When Anne-Marie Baird was 15 years old, her grandfather died of cancer. The teenager from County Donegal in Northwest Ireland decided then that she wanted to go into cancer research. She studied biochemistry and molecular biology at the Dublin Institute of Technology and went on to get her Ph.D. in Lung Cancer Research from Trinity College Dublin. It was during her Ph.D studies into inflammation and lung carcinogenesis that her aunt died of lung cancer. This was the second death from lung cancer that her family experienced.
“It made it much more personal,” Baird says. “I had quite a sense of purpose going to the lab each day.”
Baird, from Devlin near Glenveigh, says personal tragedy is not her only motivation. She loves research, but understands that the work she is doing can also have a human impact. Her current post-doctoral work is studying a family of tyrosine kinase receptors in mesothelioma. With Baird’s background in inflammation and lung cancer, she was keen to return to her roots. It was for the proposal “Targeting NF-κB to re-sensitize cisplatin resistant NSCLC cells” she was awarded a 2012 International Association for the Study of Lung Cancer (IASLC) Fellowship Award.

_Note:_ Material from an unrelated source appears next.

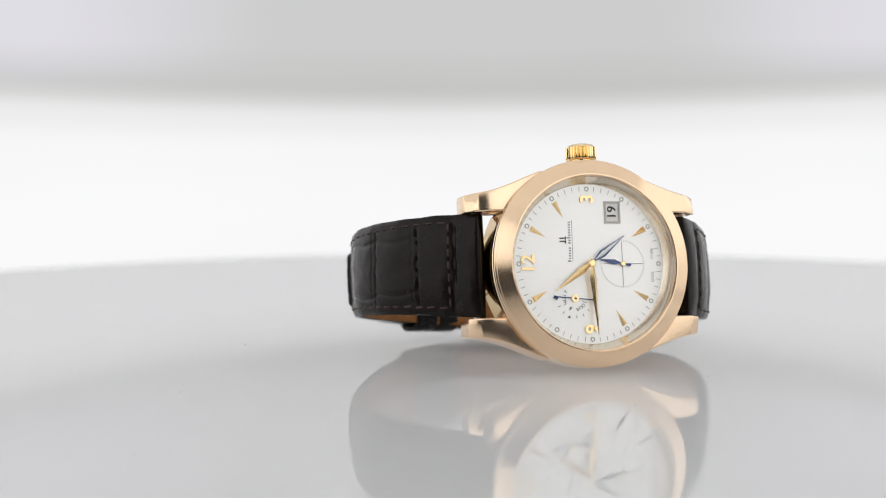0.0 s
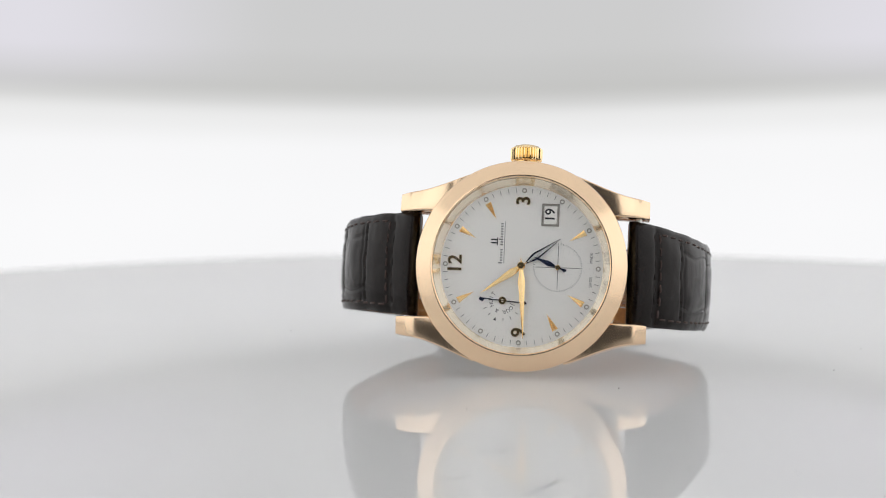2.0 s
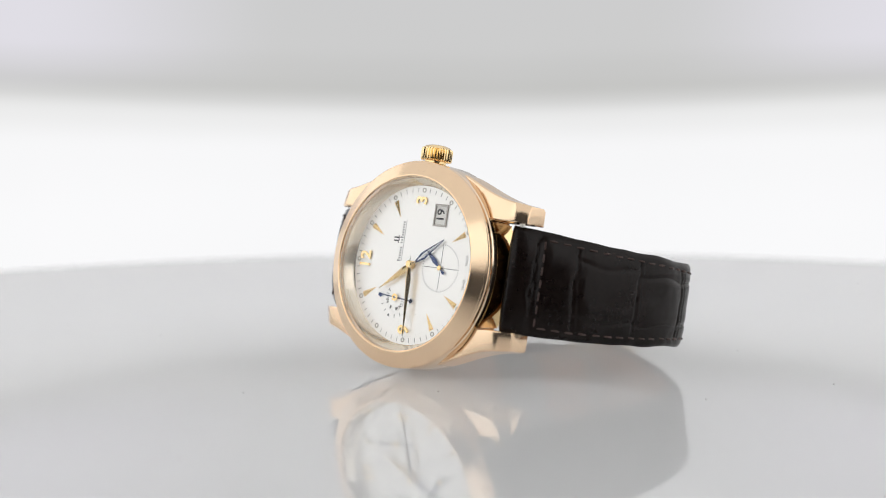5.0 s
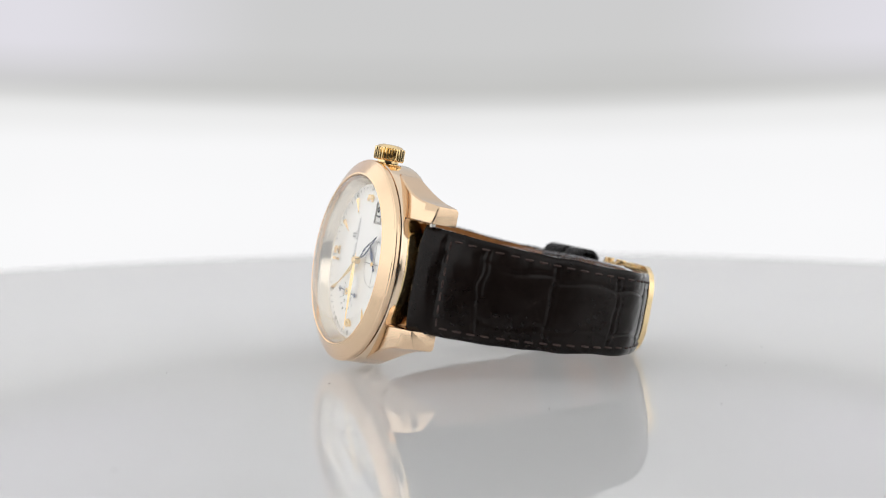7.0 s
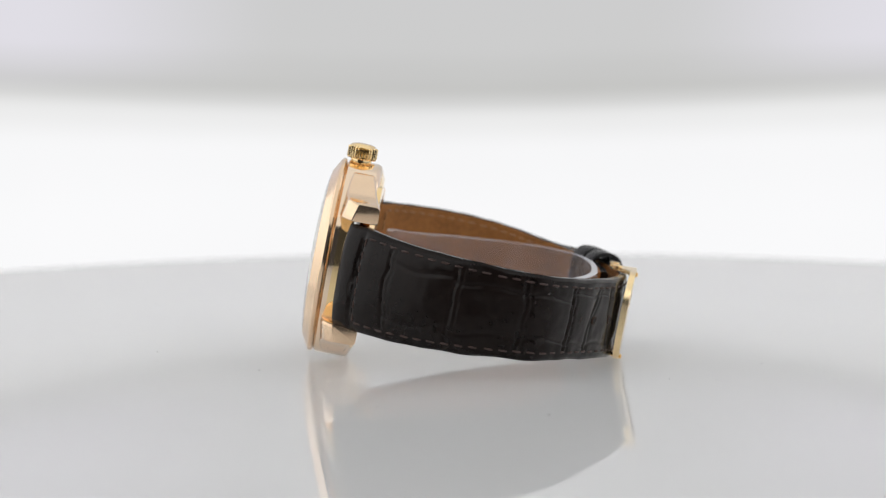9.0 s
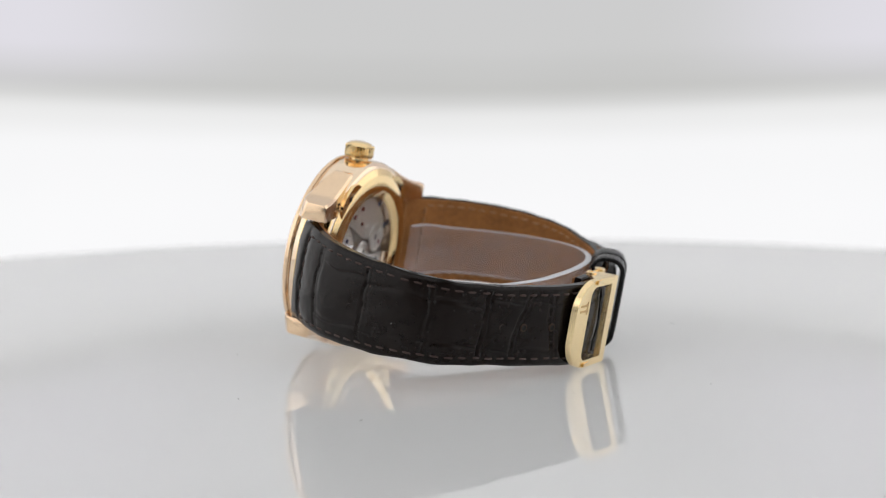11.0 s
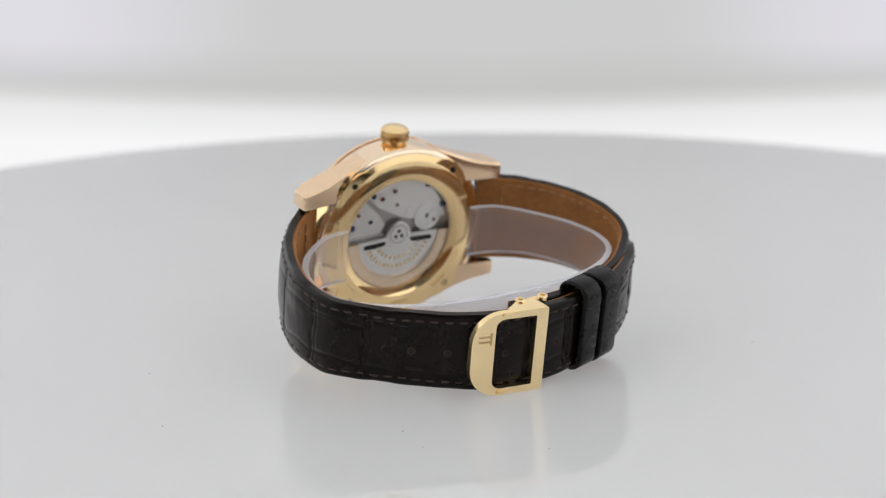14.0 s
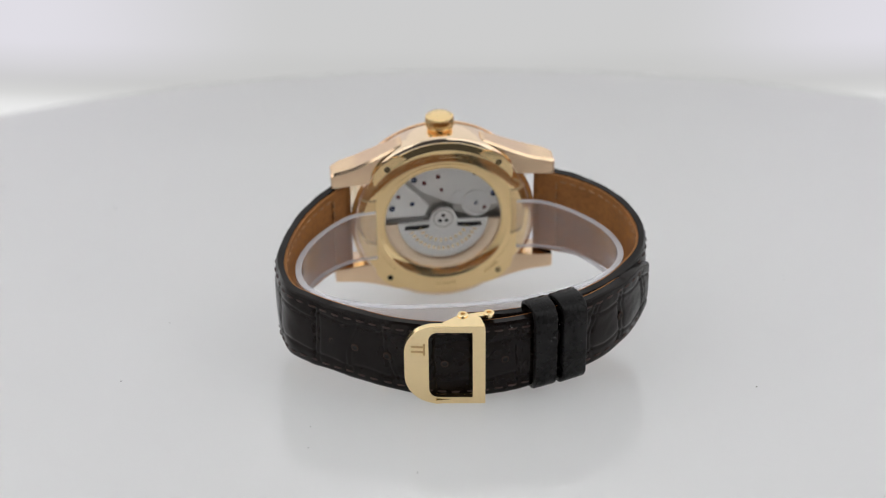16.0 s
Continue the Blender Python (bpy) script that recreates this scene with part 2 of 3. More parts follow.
def lettering(text, size, thick=0.05, bold=0.0):
    """A bmesh of raised letters in the built-in font, centred at the origin."""
    curve = bpy.data.curves.new("letters", "FONT")
    curve.body, curve.size, curve.extrude, curve.align_x, curve.align_y = text, size, thick / 2, "CENTER", "CENTER"
    curve.resolution_u, curve.offset = 4, bold
    ob = bpy.data.objects.new("letters", curve)
    scene.collection.objects.link(ob)
    bpy.context.view_layer.update()
    me = bpy.data.meshes.new_from_object(ob.evaluated_get(bpy.context.evaluated_depsgraph_get()))
    bm = bmesh.new()
    bm.from_mesh(me)
    bpy.data.objects.remove(ob)
    bpy.data.meshes.remove(me)
    bpy.data.curves.remove(curve)
    return bm


def spline(points, step):
    """Evenly spaced points on a smooth line through rows of numbers; the first two columns measure the length."""
    pts = [np.array(p, float) for p in points]
    pts = [2 * pts[0] - pts[1]] + pts + [2 * pts[-1] - pts[-2]]
    dense = []
    for a, b, c, d in zip(pts, pts[1:], pts[2:], pts[3:]):
        for k in range(40):
            u = k / 40
            dense.append(0.5 * (2 * b + (c - a) * u + (2 * a - 5 * b + 4 * c - d) * u * u + (3 * b - a - 3 * c + d) * u ** 3))
    dense.append(pts[-2])
    dense = np.array(dense)
    run = np.concatenate([[0], np.cumsum(np.linalg.norm(np.diff(dense[:, :2], axis=0), axis=1))])
    count = max(2, int(run[-1] / step))
    s = np.linspace(0, run[-1], count + 1)
    return s, np.array([np.interp(s, run, dense[:, k]) for k in range(dense.shape[1])]).T


def between(table, x):
    return float(np.interp(x, [a for a, _ in table], [b for _, b in table]))


# ---- the light tent: all but the backdrop is out of view, set up for lighting
def arc_wall(name, mat, radius, a0, a1, z0, z1, label, thick=6.0, centre=(0, 0)):
    bm = lathe(bmesh.new(), [(radius, z0), (radius + thick, z0), (radius + thick, z1), (radius, z1)], 64, True, a0, a1, centre)
    return tagged(part(name, bm, mat), label, "backdrop", kind="structure")


def build_tent():
    arc_wall("backdrop", BACKLIGHT, 205, 8, 172, -340, 400, "curved backdrop with bright lower and dim upper light painted into its glow", centre=(5, 170))
    # unseen side panels, their glow raised higher up to lift dial and turntable
    arc_wall("wall_side_a", SIDES, 470, 100, 232, -340, 400, "unseen glowing side panel added to the light tent")
    arc_wall("wall_side_b", SIDES, 470, -52, 80, -340, 400, "unseen glowing side panel added to the light tent")
    # unseen black panels added so that leather and gold reflect a dark front
    arc_wall("dark_flag_front", BLACK_CLOTH, 470, 232, 308, -340, 120, "unseen black panel added behind the camera for dark reflections")
    arc_wall("dark_flag_middle", BLACK_CLOTH, 470, 254, 284, 121, 400, "unseen black strip added above the camera for dark reflections")
    # unseen glowing panels added beside the camera to brighten the dial
    arc_wall("front_fill_a", FRONT, 470, 232, 253.9, 121, 400, "unseen glowing panel added beside the camera to brighten the dial")
    arc_wall("front_fill_b", FRONT, 470, 284.1, 308, 121, 400, "unseen glowing panel added beside the camera to brighten the dial")
    # unseen glowing roof added to light the turntable from above
    top = disc(bmesh.new(), 480, 401, 407, segments=64)
    tagged(part("ceiling", top, TOP), "unseen glowing roof added to the light tent to brighten the turntable", "ceiling", kind="structure")
    low = disc(bmesh.new(), 480, -347, -341, segments=64)
    tagged(part("floor", low, BOTTOM), "glowing white diffuser floor under the turntable", "floor", kind="structure")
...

Dr. Baird, and three other candidates representing North America, Asia and Europe, were awarded research funding for two years after competing with a global pool of applicants. Applications were evaluated by an international scientific review panel for their merit, innovation and potential impact on the management of lung cancer. The goal for IASLC is to reward scientific excellence and to encourage innovative research in lung cancer prevention and translational medicine worldwide.
“I’m absolutely excited and delighted to get such an award,” she says.
Baird’s project arises from the need to clarify the mechanisms of platinum based resistance in lung cancer. Platinum based chemotherapy forms the mainstay of lung cancer treatment; however patients that initially respond to treatment eventually develop resistance.
She will study the role of nuclear factor kappa B (NF-ҡB) in cisplatin based chemotherapy resistance using a unique NF-ҡB inhibitor called DHMEQ in a panel of cisplatin sensitive and resistant cell lines. DHMEQ was designed and synthesized by researchers at Keio University, Japan and it has been previously shown to have both anti-inflammatory and anti-tumor activity. It is hoped by clarifying mechanisms of resistance that it may be possible to restore a satisfactory response to platinum therapy.
The 2-year $80,000 grant will allow her to determine molecular profiles associated with cisplatin resistance in relation to NF-ҡB and evaluate the synergistic effects of DHMEQ and cisplatin both in vitro and in vivo.
“The impact of this research could greatly increase positive treatment outcomes for patients by increasing survival times and may provide an effective interventional strategy to aid lung cancer control and ultimately benefit lung cancer patients,” she says.
Dr. Kathy Gately, clinical scientist and lecturer at Trinity College Dublin and fellowship mentor, has worked with Baird for seven years.
“I have witnessed Dr. Baird’s motivation, enthusiasm and steadfast dedication to her research. Her hard work and determination has allowed her to achieve her goals and become a confident and successful researcher,” Gately says. “I am confident she will achieve all the goals set out in the project proposal and more.”
Baird says she’s looking forward to the research and raising awareness about lung cancer.
“In Ireland, people are shocked when you tell them that lung cancer kills more people than any other cancer type, including breast and prostate, so I also hope to create better awareness.”
Given her enthusiasm, she surely will.